Problem details —
Pull each line containing "group" out of the data and copy it.
---------- Information provided ----------
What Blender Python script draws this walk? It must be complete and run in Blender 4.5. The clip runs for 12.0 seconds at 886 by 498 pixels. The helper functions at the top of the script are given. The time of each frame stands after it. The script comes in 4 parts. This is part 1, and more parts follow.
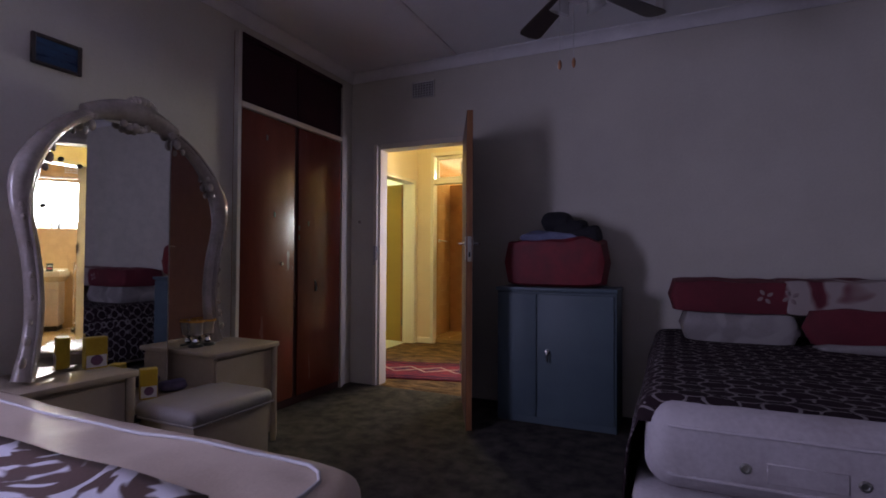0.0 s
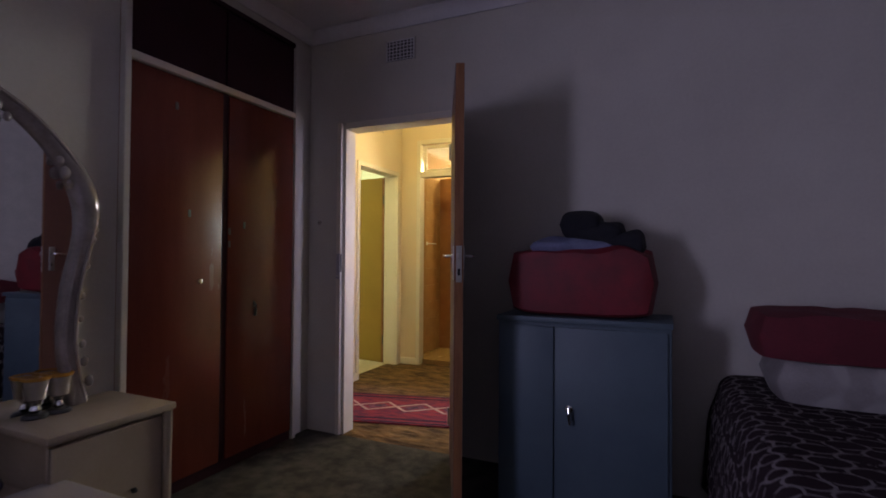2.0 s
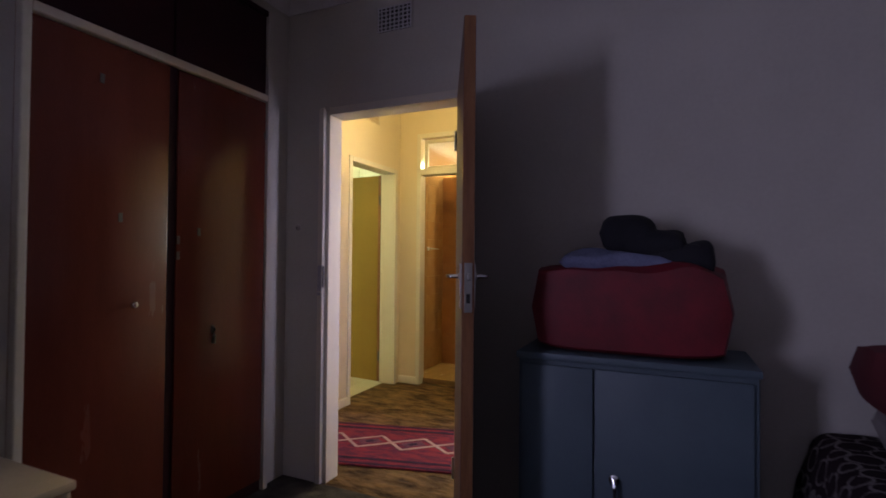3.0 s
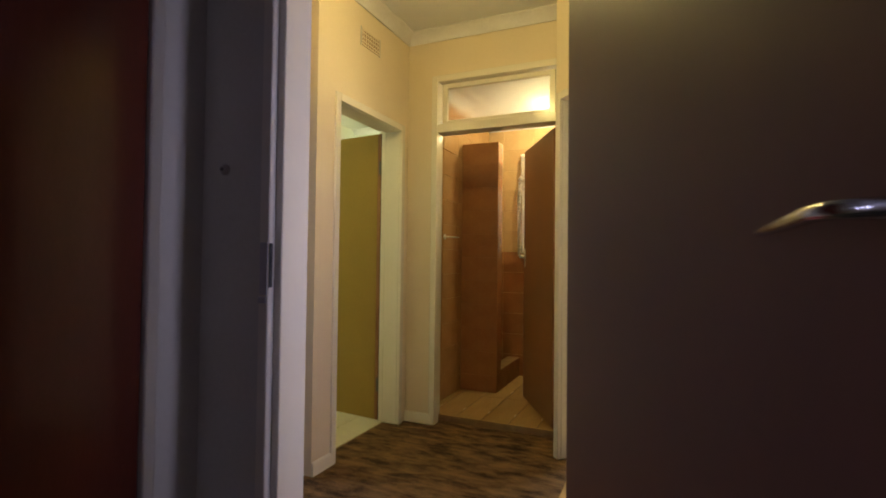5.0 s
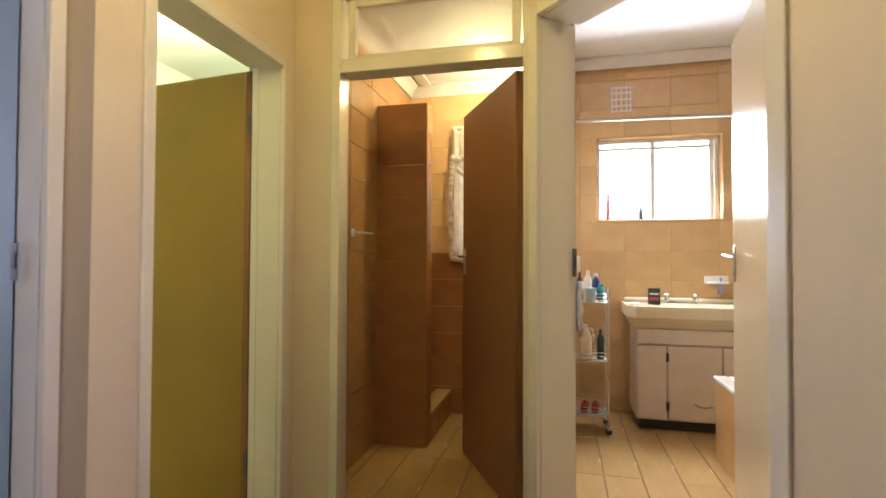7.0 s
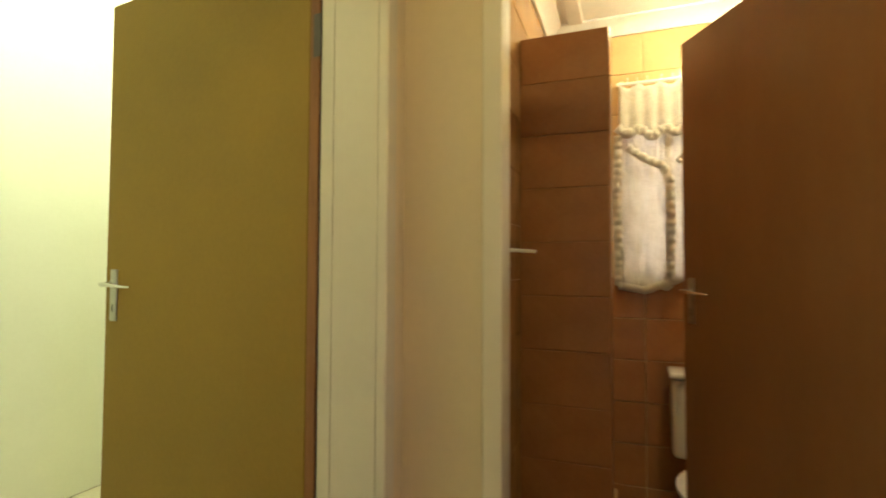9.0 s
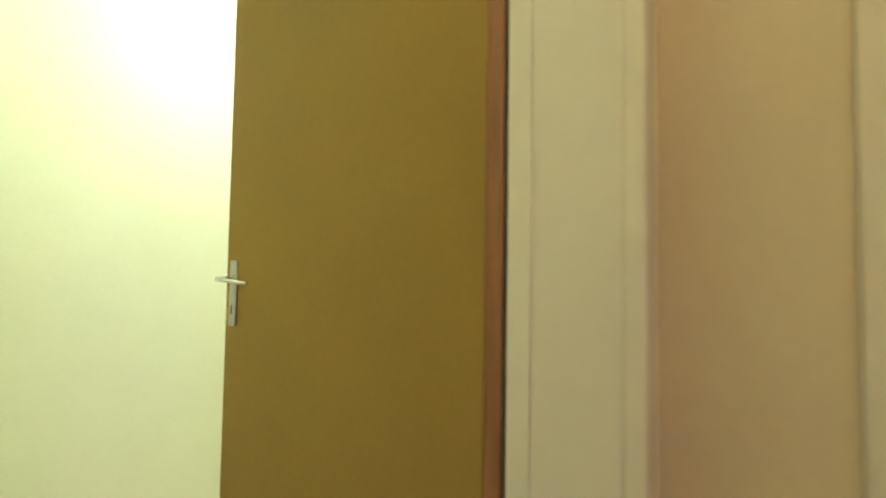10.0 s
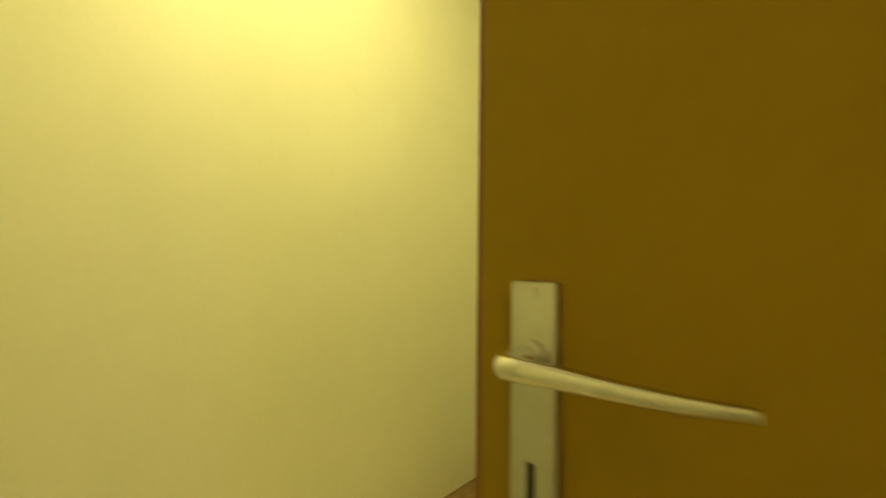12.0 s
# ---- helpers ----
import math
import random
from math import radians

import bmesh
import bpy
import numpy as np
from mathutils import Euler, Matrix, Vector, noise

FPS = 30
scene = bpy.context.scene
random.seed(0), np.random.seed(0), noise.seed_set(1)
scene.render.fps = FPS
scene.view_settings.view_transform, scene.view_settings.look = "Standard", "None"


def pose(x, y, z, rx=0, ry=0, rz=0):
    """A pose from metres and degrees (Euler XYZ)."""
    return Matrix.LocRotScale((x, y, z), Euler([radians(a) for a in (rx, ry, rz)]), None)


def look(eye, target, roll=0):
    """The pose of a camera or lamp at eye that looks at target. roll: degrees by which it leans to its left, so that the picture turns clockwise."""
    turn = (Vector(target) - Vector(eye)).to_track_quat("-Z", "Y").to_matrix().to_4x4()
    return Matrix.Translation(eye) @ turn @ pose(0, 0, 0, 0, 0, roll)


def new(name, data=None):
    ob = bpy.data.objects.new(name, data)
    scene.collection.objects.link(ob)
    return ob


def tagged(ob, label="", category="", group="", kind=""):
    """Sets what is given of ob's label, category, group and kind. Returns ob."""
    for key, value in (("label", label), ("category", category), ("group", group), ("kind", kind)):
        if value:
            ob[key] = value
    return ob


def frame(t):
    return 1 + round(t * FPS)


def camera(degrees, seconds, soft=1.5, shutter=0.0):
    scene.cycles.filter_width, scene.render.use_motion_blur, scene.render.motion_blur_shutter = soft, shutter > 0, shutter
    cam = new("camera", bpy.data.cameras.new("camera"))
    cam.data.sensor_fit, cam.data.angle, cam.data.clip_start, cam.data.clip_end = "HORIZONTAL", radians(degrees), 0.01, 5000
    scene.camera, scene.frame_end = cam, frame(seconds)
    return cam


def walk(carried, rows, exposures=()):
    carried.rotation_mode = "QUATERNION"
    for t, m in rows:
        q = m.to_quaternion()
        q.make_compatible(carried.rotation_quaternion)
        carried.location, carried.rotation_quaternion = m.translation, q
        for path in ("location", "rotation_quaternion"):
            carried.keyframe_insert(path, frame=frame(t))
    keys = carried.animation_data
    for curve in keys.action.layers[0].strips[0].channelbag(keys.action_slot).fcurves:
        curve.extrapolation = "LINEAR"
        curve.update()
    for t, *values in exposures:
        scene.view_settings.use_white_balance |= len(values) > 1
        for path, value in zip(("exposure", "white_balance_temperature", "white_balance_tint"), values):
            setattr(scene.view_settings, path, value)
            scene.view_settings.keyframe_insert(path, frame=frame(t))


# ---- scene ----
----------
Solution to this exercise —
def tagged(ob, label="", category="", group="", kind=""):
    """Sets what is given of ob's label, category, group and kind. Returns ob."""
    for key, value in (("label", label), ("category", category), ("group", group), ("kind", kind)):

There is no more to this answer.